### [TASK DETAILS]
Copy exactly the lines from the one containing "from mathutils import" through the one containing "of a camera", both included, and nothing else.

### [DATA EXTRACT]
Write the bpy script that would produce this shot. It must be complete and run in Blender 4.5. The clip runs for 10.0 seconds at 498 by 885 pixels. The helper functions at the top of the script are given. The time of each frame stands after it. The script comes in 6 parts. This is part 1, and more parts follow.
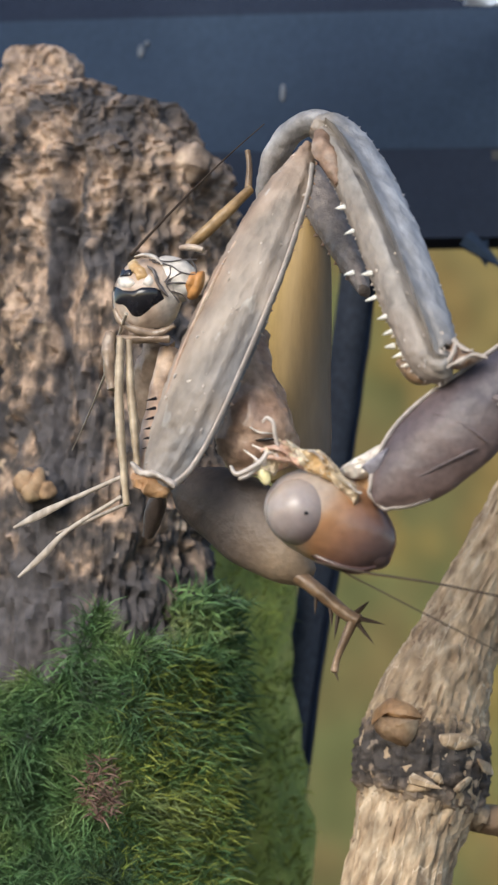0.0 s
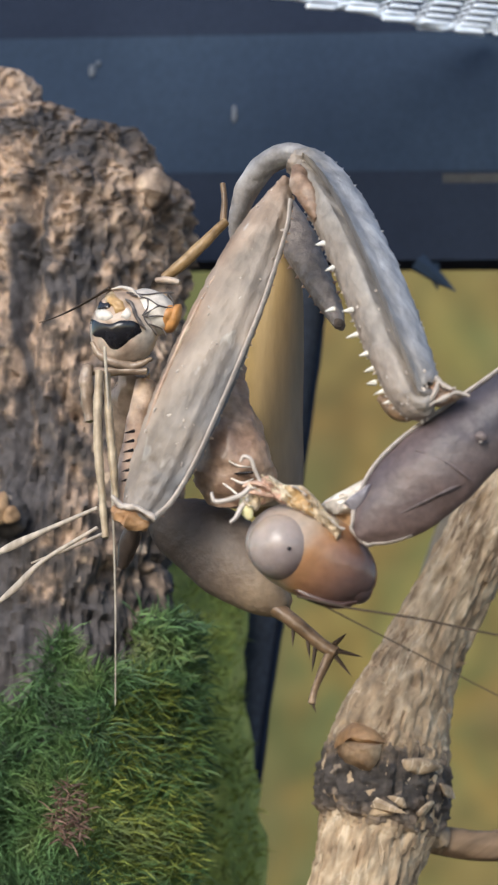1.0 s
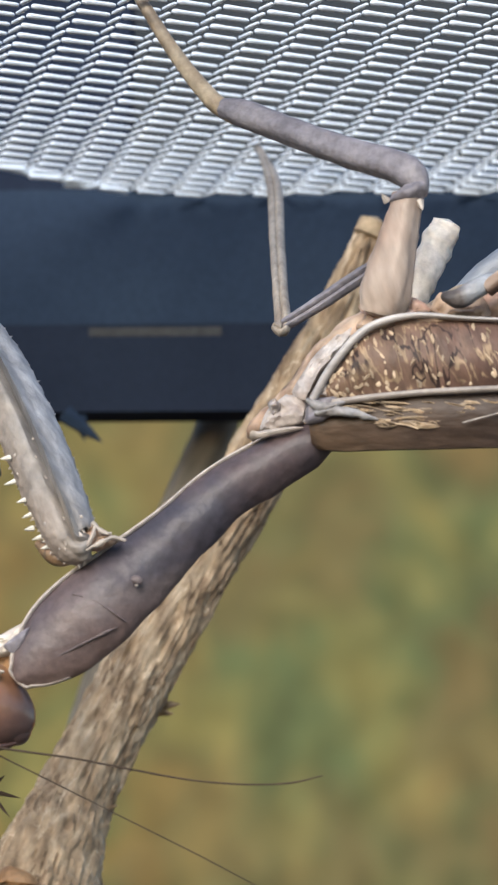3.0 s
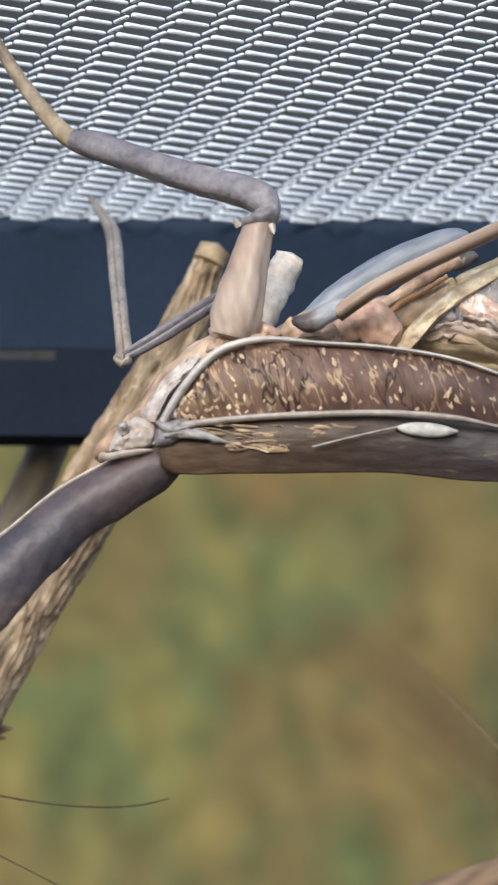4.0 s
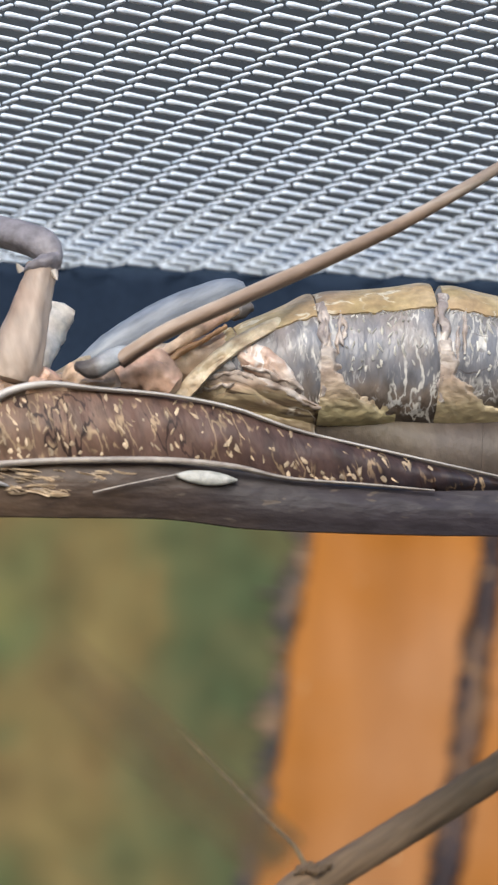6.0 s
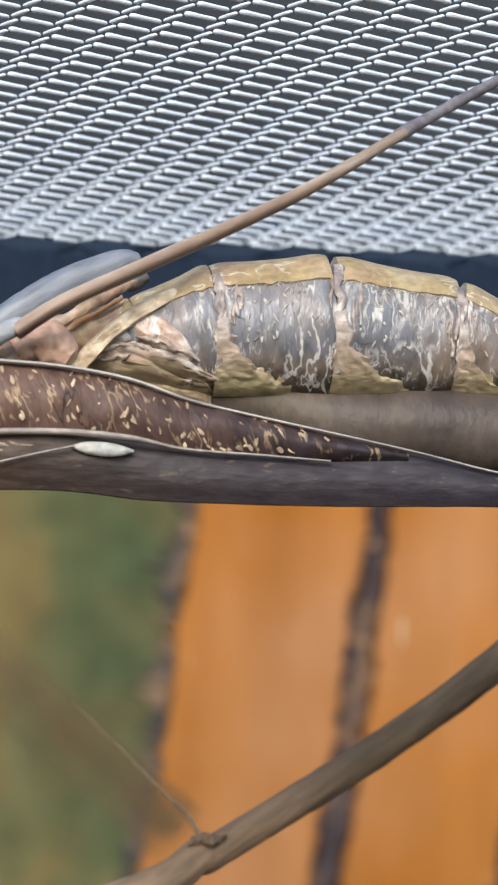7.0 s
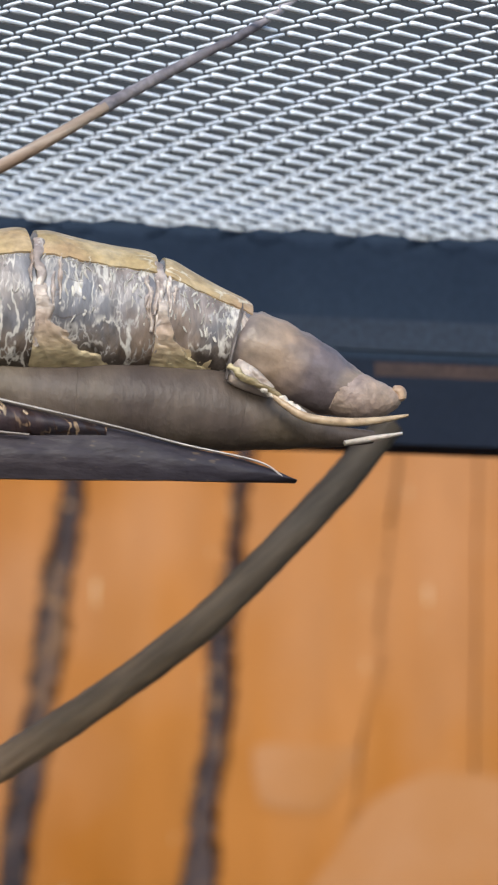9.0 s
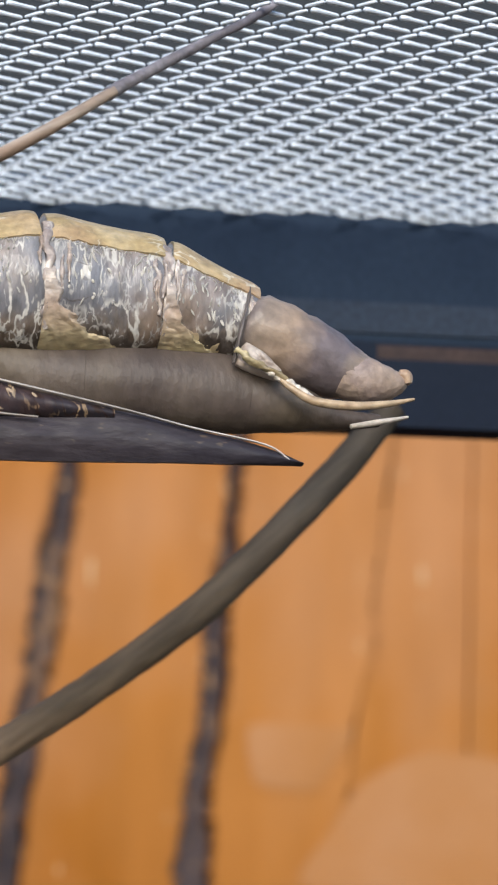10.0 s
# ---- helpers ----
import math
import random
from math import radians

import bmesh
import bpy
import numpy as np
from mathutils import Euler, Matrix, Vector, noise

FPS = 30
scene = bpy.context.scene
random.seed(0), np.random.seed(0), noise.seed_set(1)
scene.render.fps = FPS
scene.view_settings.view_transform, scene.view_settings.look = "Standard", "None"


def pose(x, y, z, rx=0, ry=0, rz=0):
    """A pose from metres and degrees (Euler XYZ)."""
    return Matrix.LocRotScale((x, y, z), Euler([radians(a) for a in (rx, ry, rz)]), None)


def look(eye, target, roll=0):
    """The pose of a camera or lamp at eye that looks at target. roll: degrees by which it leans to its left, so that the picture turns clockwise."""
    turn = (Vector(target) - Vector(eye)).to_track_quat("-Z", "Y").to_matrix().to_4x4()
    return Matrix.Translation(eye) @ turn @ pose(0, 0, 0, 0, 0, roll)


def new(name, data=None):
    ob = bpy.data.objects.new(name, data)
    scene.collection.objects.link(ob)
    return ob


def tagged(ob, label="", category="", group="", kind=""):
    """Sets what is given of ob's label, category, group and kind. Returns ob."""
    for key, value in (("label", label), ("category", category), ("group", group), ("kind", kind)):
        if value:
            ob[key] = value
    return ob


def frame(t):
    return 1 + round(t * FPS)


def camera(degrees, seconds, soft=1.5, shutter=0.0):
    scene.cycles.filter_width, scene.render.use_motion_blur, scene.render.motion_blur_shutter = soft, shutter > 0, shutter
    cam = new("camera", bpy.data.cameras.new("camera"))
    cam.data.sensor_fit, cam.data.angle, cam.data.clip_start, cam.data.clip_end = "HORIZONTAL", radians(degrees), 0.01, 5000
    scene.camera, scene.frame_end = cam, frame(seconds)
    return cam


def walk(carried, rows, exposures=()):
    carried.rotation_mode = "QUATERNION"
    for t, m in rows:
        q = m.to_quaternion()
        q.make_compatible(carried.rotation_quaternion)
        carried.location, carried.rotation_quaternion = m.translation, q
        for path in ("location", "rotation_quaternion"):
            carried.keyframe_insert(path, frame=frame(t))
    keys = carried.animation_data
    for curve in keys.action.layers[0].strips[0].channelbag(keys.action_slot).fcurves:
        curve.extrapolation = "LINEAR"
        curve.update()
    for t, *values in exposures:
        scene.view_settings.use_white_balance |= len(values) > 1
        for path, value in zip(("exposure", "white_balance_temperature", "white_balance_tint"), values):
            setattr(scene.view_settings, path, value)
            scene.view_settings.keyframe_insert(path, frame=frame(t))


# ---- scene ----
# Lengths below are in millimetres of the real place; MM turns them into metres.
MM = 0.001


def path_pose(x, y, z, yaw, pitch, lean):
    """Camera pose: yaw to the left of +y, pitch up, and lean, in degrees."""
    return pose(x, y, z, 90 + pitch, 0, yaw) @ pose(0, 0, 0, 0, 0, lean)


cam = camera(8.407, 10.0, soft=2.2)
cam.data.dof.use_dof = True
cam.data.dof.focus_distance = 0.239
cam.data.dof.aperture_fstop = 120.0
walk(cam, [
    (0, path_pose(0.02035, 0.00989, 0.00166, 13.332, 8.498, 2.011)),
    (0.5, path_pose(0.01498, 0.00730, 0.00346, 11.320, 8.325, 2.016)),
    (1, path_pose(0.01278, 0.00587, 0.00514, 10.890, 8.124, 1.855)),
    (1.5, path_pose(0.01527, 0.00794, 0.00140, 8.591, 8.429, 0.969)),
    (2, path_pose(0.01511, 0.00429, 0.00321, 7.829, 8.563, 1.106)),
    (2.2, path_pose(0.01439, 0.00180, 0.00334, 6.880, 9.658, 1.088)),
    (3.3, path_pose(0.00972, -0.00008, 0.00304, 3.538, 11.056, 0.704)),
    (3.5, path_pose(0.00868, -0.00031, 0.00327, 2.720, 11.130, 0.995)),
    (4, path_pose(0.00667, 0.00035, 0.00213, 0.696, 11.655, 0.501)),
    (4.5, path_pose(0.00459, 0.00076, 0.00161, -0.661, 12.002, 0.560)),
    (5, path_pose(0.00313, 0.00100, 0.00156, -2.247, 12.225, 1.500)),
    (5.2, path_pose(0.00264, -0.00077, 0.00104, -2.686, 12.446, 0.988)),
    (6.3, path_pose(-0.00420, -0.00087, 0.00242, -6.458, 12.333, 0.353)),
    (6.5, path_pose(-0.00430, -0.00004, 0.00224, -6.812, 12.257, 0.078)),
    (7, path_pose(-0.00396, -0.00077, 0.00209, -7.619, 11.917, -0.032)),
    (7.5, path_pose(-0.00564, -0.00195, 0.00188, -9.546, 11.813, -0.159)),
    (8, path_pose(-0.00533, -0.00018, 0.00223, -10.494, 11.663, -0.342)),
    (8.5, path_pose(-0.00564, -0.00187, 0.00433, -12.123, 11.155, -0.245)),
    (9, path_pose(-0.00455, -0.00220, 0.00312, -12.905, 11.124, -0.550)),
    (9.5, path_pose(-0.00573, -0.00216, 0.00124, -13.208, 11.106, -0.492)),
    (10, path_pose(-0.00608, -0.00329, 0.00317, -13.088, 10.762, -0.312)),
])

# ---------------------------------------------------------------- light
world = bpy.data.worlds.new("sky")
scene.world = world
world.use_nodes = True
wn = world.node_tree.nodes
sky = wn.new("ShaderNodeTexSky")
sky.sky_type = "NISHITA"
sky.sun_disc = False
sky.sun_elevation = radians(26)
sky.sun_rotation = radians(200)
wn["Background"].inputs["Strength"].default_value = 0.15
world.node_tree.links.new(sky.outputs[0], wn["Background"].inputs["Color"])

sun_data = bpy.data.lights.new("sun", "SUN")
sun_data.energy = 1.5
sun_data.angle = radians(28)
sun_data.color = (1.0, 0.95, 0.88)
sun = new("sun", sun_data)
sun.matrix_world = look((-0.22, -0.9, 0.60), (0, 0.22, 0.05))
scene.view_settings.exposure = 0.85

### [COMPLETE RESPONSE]
from mathutils import Euler, Matrix, Vector, noise

FPS = 30
scene = bpy.context.scene
random.seed(0), np.random.seed(0), noise.seed_set(1)
scene.render.fps = FPS
scene.view_settings.view_transform, scene.view_settings.look = "Standard", "None"


def pose(x, y, z, rx=0, ry=0, rz=0):
    """A pose from metres and degrees (Euler XYZ)."""
    return Matrix.LocRotScale((x, y, z), Euler([radians(a) for a in (rx, ry, rz)]), None)


def look(eye, target, roll=0):
    """The pose of a camera or lamp at eye that looks at target. roll: degrees by which it leans to its left, so that the picture turns clockwise."""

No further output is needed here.